To which Ben-Gvir, who has been happy for Israel to take billions in U.S. military aid (including in the form of guns for Israeli settlers), shot back that Israel is not a U.S. protectorate. “I really admire the United States of America but with all due respect, we are not another star in the American flag,” he tweeted—and doubled down on his proposal of “voluntary” relocation.
As I reported last month, there is no love lost between the Biden administration and Bibi and his lunatic retinue. In fact, most hope—quietly and off the record—that the end of this war will trigger the collapse of Bibi’s right-wing government and his final departure from the political stage.
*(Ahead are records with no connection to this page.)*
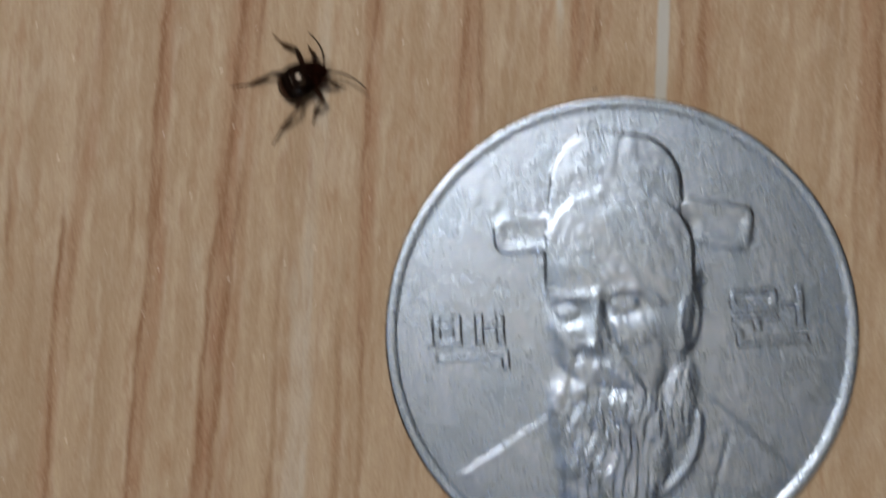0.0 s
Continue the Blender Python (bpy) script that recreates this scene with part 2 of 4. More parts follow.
def printed_grain():
    """Strength of the printed brown bands, dark threads, pale streaks and the one crisp pale line, over a grid in millimetres."""
    x, y = np.meshgrid(GRAIN_X, GRAIN_Y)
    waver = 0.05 * bumps(x, y * 0.20, 0.50, 1) + 0.06 * bumps(x, y * 0.35, 0.30, 2) + 0.05 * bumps(x * 0.5, y * 0.5, 0.22, 3)
    patchy = 0.75 + 0.35 * bumps(x, y * 0.25, 0.45, 4)
    fields = {kind: np.zeros_like(x) for kind in ("brown", "line", "white", "crisp")}

    def streak(kind, width, amount, points, fade=1.5, edge=0.25):
        """One printed streak: half its width, its strength, its centre line as (y, x), and how crisp its edge is."""
        ahead, centre = np.array(points).T
        width = 1.05 * width if kind == "line" else width
        smoothed = sum(np.interp(GRAIN_Y + k, ahead, centre) for k in (-0.8, -0.4, 0.0, 0.4, 0.8)) / 5
        off = np.abs(x + waver * (0.25 if edge > 0.5 else 1.0) - smoothed[:, None])
        k = np.clip((width - off) / (width * (1 - edge)), 0, 1)
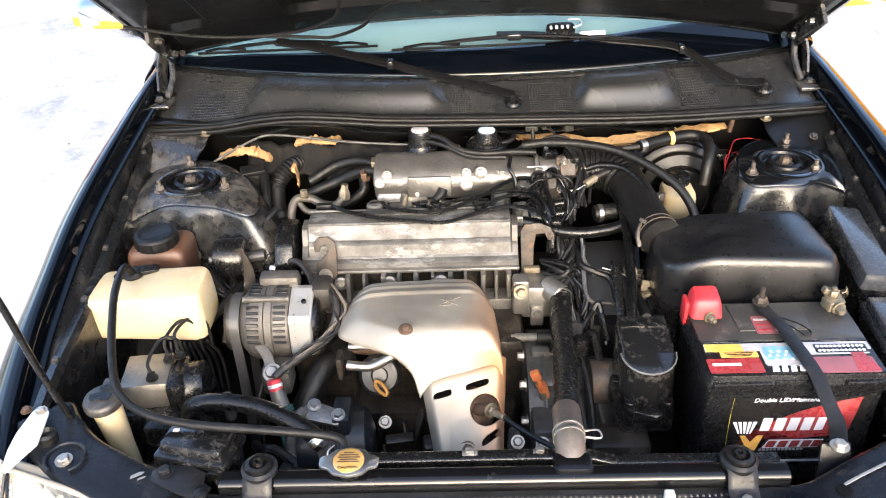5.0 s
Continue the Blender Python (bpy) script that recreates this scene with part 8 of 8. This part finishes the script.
# ---- wipers ----
def wiper(pivot, arm, blade, label):
    w = thing("windscreen_wiper", pivot, label, "wiper", "windscreen wipers")
    b = B()
    lathe(b, Vector(pivot) + Vector((0, 0, -0.012)), (0, -0.3, 1), [(0.017, 0), (0.018, 0.010), (0.014, 0.014)], 20)
    hexnut(b, Vector(pivot) + Vector((0, -0.003, 0.002)), (0, -0.3, 1), 0.008, 0.010, 0.004)
    part("pivot", b, "plast", w)
    b = B()
    n = len(arm)
    tube(b, arm, 0.01, 10, 8, flat=(0.021, 0.007, (0, -0.45, 0.9)))
    a = part("arm", b, "wiperm", w)
    b = B()
    rbox(b, arm[len(arm) // 2], (0.012, 0.024, 0.018), 0.003)
    part("knuckle", b, "plast", a)
    b = B()
    p, q = Vector(blade[0]), Vector(blade[1])
    tube(b, [p.lerp(q, k / 10) for k in range(11)], 0.01, 8, 2, flat=(0.004, 0.006, (0, -0.5, 0.86)))
    bl = part("blade", b, "rub", w, "dusty rubber blade")
    b = B()
    up_ = Vector((0, -0.010, 0.013))
    tube(b, [p.lerp(q, k) + up_ * h for k, h in ((0.05, 0.4), (0.15, 1.0), (0.28, 0.5))], 0.003, 8, 5)
    tube(b, [p.lerp(q, k) + up_ * h for k, h in ((0.72, 0.5), (0.85, 1.0), (0.95, 0.4))], 0.003, 8, 5)
    tube(b, [p.lerp(q, k) + up_ * h for k, h in ((0.2, 1.0), (0.35, 1.6), (0.5, 1.9), (0.65, 1.6), (0.8, 1.0))], 0.0042, 8, 5)
    rbox(b, p.lerp(q, 0.5) + up_ * 1.7, (0.03, 0.014, 0.014), 0.003)
    part("blade_frame", b, "wiperm", bl)


def on_glass(x, d, lift=0.0):
    """A point on the windscreen, d metres up the slope from its foot."""
    v = d / 0.915
    return Vector(glass((x / (0.69 * (1 - 0.14 * v)) + 1) / 2, v)) + Vector((0, -0.45, 0.88)) * lift


wiper((0.062, 1.112, 0.892), [(0.062, 1.112, 0.902), (0.018, 1.129, 0.910), (-0.05, 1.143, 0.924), (-0.122, 1.160, 0.938), (-0.19, 1.180, 0.952), (-0.266, 1.203, 0.963), (-0.35, 1.230, 0.975), (-0.440, 1.262, 0.980)],
      (on_glass(-0.635, 0.030, 0.012), on_glass(-0.22, 0.070, 0.012)), "black wiper arm parked across the windscreen, blade dusty")
wiper((0.590, 1.165, 0.884), [(0.590, 1.165, 0.894), (0.555, 1.155, 0.898), (0.523, 1.158, 0.904), (0.488, 1.180, 0.918), (0.457, 1.208, 0.934), (0.425, 1.232, 0.948), (0.38, 1.245, 0.955), (0.26, 1.256, 0.966), (0.157, 1.262, 0.973), (0.09, 1.262, 0.978), (0.035, 1.258, 0.980)],
      (on_glass(-0.19, 0.060, 0.012), on_glass(0.33, 0.062, 0.012)), "black cranked wiper arm parked across the windscreen")

# keys and paper on the glass
ky = thing("key_fob", on_glass(0.18, 0.10), "black car key fob with a white tag on the windscreen", "key fob")
sl = (Vector(glass(0.63, 0.2)) - Vector(glass(0.63, 0.1))).normalized()
o = on_glass(0.170, 0.098, 0.004)
bm = B()
prism(bm, rrect(0, 0, 0.062, 0.034, 0.012, 5), o, (1, 0.1, 0), sl, 0.012, 0.003)
kb = part("fob", bm, "plast", ky)
bm = B()
for i in range(4):
    prism(bm, rrect(-0.02 + 0.012 * i, 0.0, 0.005, 0.008, 0.001, 3), o + Vector((0, -0.006, 0.0125)), (1, 0.1, 0), sl, 0.001)
part("button_mark", bm, "labelw", kb)
bm = B()
tube(bm, [o + Vector((0.028, -0.004, 0.01)), o + Vector((0.045, 0.0, 0.016)), o + Vector((0.042, 0.02, 0.02)), o + Vector((0.02, 0.02, 0.02))], 0.0016, 6, 6)
part("key_ring", bm, "steel", ky)
bm = B()
prism(bm, rrect(0.07, -0.012, 0.055, 0.016, 0.003, 3), o, (1, 0.1, 0), sl, 0.003, 0.001)
part("tag", bm, "labelw", ky, "white tag")

# front wheels and underside
for sg, wy in ((-1, 0.92), (1, 0.92), (-1, 3.60), (1, 3.60)):
    bm = B()
    lathe(bm, (sg * (0.64 if wy > 2 else 0.635), wy, 0.31), (sg, 0, 0), [(0.18, 0), (0.28, 0.0), (0.31, 0.03), (0.31, 0.16), (0.28, 0.19), (0.18, 0.19)], 40)
    wh = part("tyre", bm, "tyre", car)
    bm = B()
    lathe(bm, (sg * (0.64 if wy > 2 else 0.635), wy, 0.31), (sg, 0, 0), [(0.03, 0.15), (0.08, 0.17), (0.16, 0.15), (0.19, 0.18), (0.19, 0.02)], 32, closed=False)
    part("rim", bm, "silver", wh, thick=0.004)
bm = B()
grid(bm, lambda u, v: ((2 * u - 1) * 0.60, 0.24 + 1.0 * v, 0.24 + 0.02 * math.sin(9 * v)), 6, 10)
part("undertray", bm, "bayd", car, thick=0.004)
for x, y, z, sx, sy, sz in ((-0.50, 0.72, 0.40, 0.10, 0.95, 0.12), (0.50, 0.72, 0.40, 0.10, 0.95, 0.12), (0, 0.24, 0.30, 0.9, 0.06, 0.10)):
    bm = B()
    rbox(bm, (x, y, z), (sx, sy, sz), 0.02)
    part("chassis_rail", bm, "bayd", car)
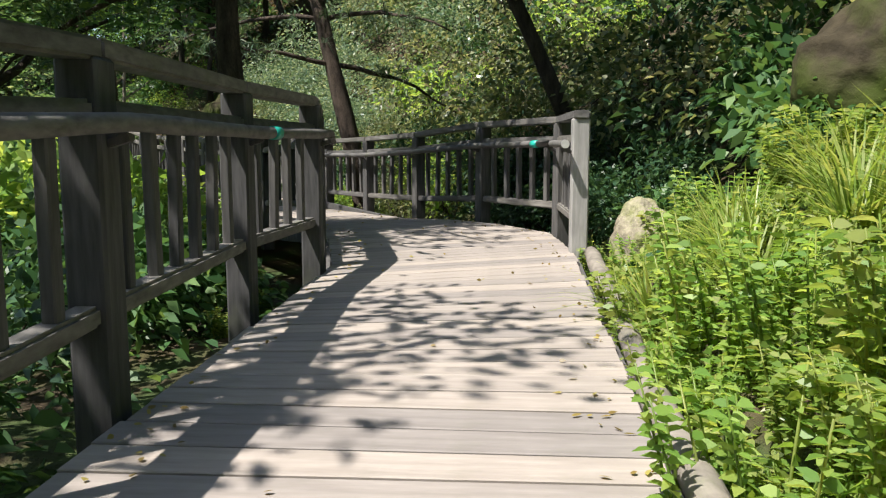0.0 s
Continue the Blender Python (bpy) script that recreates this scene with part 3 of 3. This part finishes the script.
rng = np.random.default_rng(19)
KINDS = [
    ((51, 0.95, 1.5, L_OLIVE, 78, 42, 0.074, 0.21, 0.6), "dense olive-green bush of small leaves"),
    ((52, 1.0, 1.6, L_BLUE, 84, 43, 0.07, 0.2, 0.5), "bluish-green bush with sprays of narrow leaves"),
    ((53, 0.9, 1.2, L_YEL, 80, 32, 0.095, 0.22, 0.55), "sunny yellow-green bush in the thicket"),
    ((54, 0.95, 1.3, L_DARK, 76, 32, 0.095, 0.22, 0.55), "dark green bush of small leaves"),
    ((55, 1.0, 1.4, L_MID, 130, 17, 0.135, 0.22, 0.6), "leafy mid-green bush with broad leaves"),
    ((56, 0.85, 1.15, L_PALE, 130, 46, 0.056, 0.15, 0.6), "dense rounded bush with small pale-edged leaves"),
]
made_bushes = {}


def bush(k, x, y, size=1.0, turn=None, sink=0.15):
    d = x - float(np.interp(y, [p[1] for p in MID], [p[0] for p in MID]))
    near = -3.0 < d < 3.6 and y < 36
    args, label = KINDS[k]
    turn = rng.uniform(0, 360) if turn is None else turn
    z = gz(x, y) - sink
    if (k, near) not in made_bushes:
        made_bushes[k, near] = place(shrub(*args, near=near), x, y, label, turn, size, z=z)
    else:
        plant_copy(made_bushes[k, near], x, y, turn, size, z)


# hillside thicket right of the middle stretch
for y in np.arange(5.6, 24.0, 1.2):
    for row, x0 in enumerate((8.45, 9.6, 10.9, 12.4)):
        x, yy = x0 + rng.uniform(-0.35, 0.35), y + rng.uniform(-0.4, 0.4)
        if x0 < 9 and (y > 23 or y < 6):
            continue
        if y < 11:
            k = (3, 0, 3, 3)[int(rng.integers(4))]
        elif y < 16.5:
            k = (0, 0, 2, 3)[int(rng.integers(4))]
        else:
            k = (1, 1, 0, 1)[int(rng.integers(4))] if y > 18.5 else (0, 1, 2, 1)[int(rng.integers(4))]
        bush(k, x, yy, rng.uniform(0.75, 1.4) * (0.85 if row == 0 and y < 16 else 1.08))
for y in np.arange(13, 27, 1.7):
    for x in (14.0, 15.8):
        bush((0, 3)[int(rng.integers(2))], x + rng.uniform(-0.4, 0.4), y, rng.uniform(1.2, 1.6))
# tall bluish sprays that overhang the end of the fence
for x, y, s in ((8.7, 20.4, 1.35), (8.9, 22.2, 1.45), (9.2, 23.6, 1.35), (8.5, 18.6, 1.25)):
    bush(1, x, y, s)
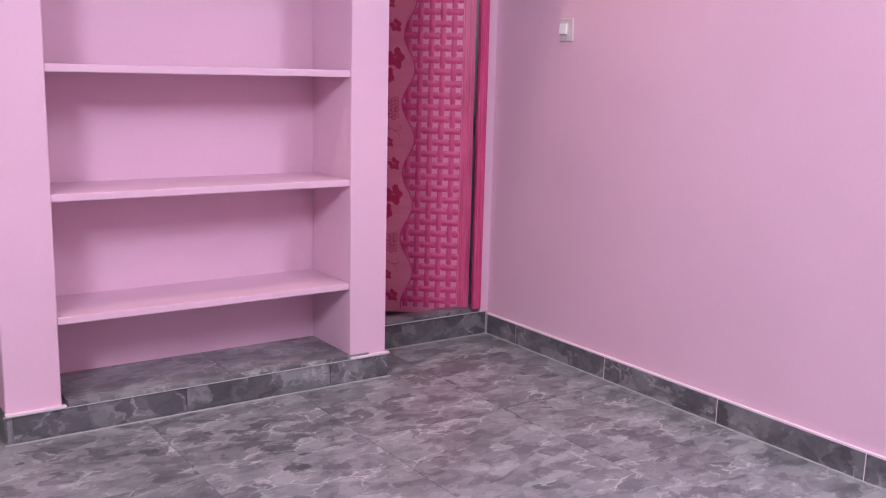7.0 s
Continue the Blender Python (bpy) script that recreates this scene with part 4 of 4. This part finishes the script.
bt = tile_mesh("wall_tile", 0.4499, 0.2999, 0.008, BATH_TILE, 0.0003)
TX, TZ = -0.574, 1.210
for i in range(-2, 2):
    for j in range(-4, 3):
        zc = TZ + 0.30 * j + 0.15
        xc = TX + 0.45 * i + 0.225
        if zc - 0.15 > BTOP or zc + 0.15 < FZ or xc + 0.225 > 0.03:
            continue
        lay("wall_tile", bt, wall_bath, Matrix.Translation((xc, BATH_B, zc)) @ UPRIGHT)
cut = tile_mesh("wall_tile", 0.1237, 0.2997, 0.008, BATH_TILE, 0.0005)
cuts = tile_mesh("wall_tile", 0.2227, 0.2997, 0.008, BATH_TILE, 0.0005)
bt_green = tile_mesh("wall_tile", 0.4499, 0.2999, 0.008, BATH_GREEN, 0.0003)
cuts_green = tile_mesh("wall_tile", 0.2227, 0.2997, 0.008, BATH_GREEN, 0.0005)
cutl = tile_mesh("wall_tile", 0.3052, 0.2997, 0.008, BATH_TILE, 0.0005)
for j in range(-4, 3):
    zc = TZ + 0.30 * j + 0.15
    lay("wall_tile", cut, wall_bath, Matrix.Translation((-0.0625, BATH_B, zc)) @ UPRIGHT)
    lay("wall_tile", cutl, wall_bath, Matrix.Translation((-1.627, BATH_B, zc)) @ UPRIGHT)
    for me, yc in ((bt_green, BATH_B - 0.225), (bt_green, BATH_B - 0.675), (cuts_green, BATH_Y + 0.111)):
        lay("wall_tile", me, wall_bl, Matrix.Translation((BATH_L, yc, zc)) @ pose(0, 0, 0, 90, 0, 90))
    for me, yc in ((bt, BATH_B - 0.225), (bt, BATH_B - 0.675), (cuts, BATH_Y + 0.111)):
        lay("wall_tile", me, wall_br, Matrix.Translation((0.0, yc, zc)) @ pose(0, 0, 0, 90, 0, -90))

GROUT_PALE = surface("pale_grout_line", (0.36, 0.355, 0.35), (0.46, 0.45, 0.44), 30, 0.8, 200, 0.3)
for a in ((-0.0165, -0.0115, REAR, DY - 0.012, 0.0, 0.004), (PR + 0.012, -0.012, DY - 0.0165, DY - 0.0115, 0.0, 0.004), (NLL - 0.012, PR + 0.012, -0.0295, -0.0235, 0.0, 0.004),
          (NLL - 0.012, PR + 0.012, -0.0220, -0.0185, SK - 0.002, SK + 0.0015), (-0.0165, -0.0115, DY - 0.0165, DY - 0.0115, 0.0, SK), (PR + 0.006, -0.012, DY - 0.014, DY - 0.004, 0.1125, 0.1155)):
    solid("trim", boxed(*a, bevel=0.0008, segs=1), GROUT_PALE, "pale grout line along the dark skirting", "trim", "structure")
for a, b in ((PL, PR), (NLL, NL)):
    bm = boxed(a - 0.003, b + 0.012, -0.0165, 0.004, SK, SK + 0.007, bevel=0.002)
    solid("trim", bm, VEIN_TRIM, "pale pink paint bead at the foot of the pier", "trim", "structure")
Statements like the one from Ben-Gvir don’t kindle any more fuzzy feelings in the White House, but there are some administration officials I’ve spoken to who don’t mind the insanity coming out of Jerusalem precisely because it shows that there is daylight between Bibi and Biden. This then allows the president to both support Israel while also highlighting that he is not doing so uncritically.
Whether that tightrope walk scores Biden any political points at home is yet to be determined. Voters have never been particularly deft at reading between the lines, and on an issue where opinions are so entrenched and views are so passionately held, it’s hard to imagine that this diplomatic dexterity won’t also get bent through the prism of partisanship.